I do not believe it was a case of mistaken identity. One, the Probe and Corsica were made by different manufacturers and they looked nothing alike. Matt’s car was a 4-door, not a 2-door. Pictured below are a Ford Probe and a Chevy Corsica similar to the ones in the surveillance videos. Both are from 1994. Some Corsicas did not have the black trim, instead had white. Matt’s car had black trim. As you can see, the two cars do not look alike at all.
Two, if this was a case of mistaken identity, what happened to the hit? You’d think there would have been another murder of an AM employee – the intended target – and there wasn’t. Not only that, but if you were hired to kill a man, wouldn’t you make damn sure what your victim looked like and what he drove before you pulled the trigger?
Here’s what I think happened. The killer saw the first car and thought it was Matt, but when Matt pulled into the parking lot and passed behind the parked Explorer, the driver realized it was him, and then pulled out to kill his intended target – Matt Flores.
Whoever killed Matt knew the time he arrived at work. But why kill him in a busy parking lot in broad daylight and risk being seen? The killer wasn’t worried about witnesses or being caught on cameras, that’s for sure. Either the killer was ballsy or there are reasons he did not fear being seen by witnesses or cameras (maybe theory #2?).

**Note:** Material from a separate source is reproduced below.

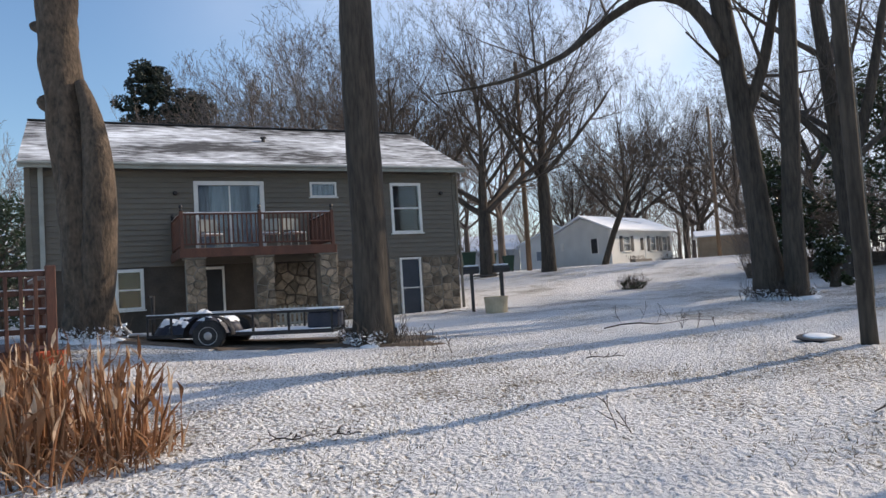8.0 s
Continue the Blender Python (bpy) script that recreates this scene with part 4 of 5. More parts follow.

I’ve seen other theories like road rage or the husband/boyfriend of a lover, but I don’t buy into either of those at all.I believe the case would have been solved by now if either one of those was the motive. Not only that, the Explorer arrived before Matt, not after.
I realize the driver of the Explorer may not have anything to do with the murder, but I’m convinced he did.
One of my questions in this case is this: why haven’t police released the surveillance videos to the public? On Unsolved Mysteries, Robert Stack says police asked them not to show the footage. That is why the show recreated the parking lot footage. I tried finding the real footage with no luck. I just think that’s strange especially when the murder was almost 25 years ago.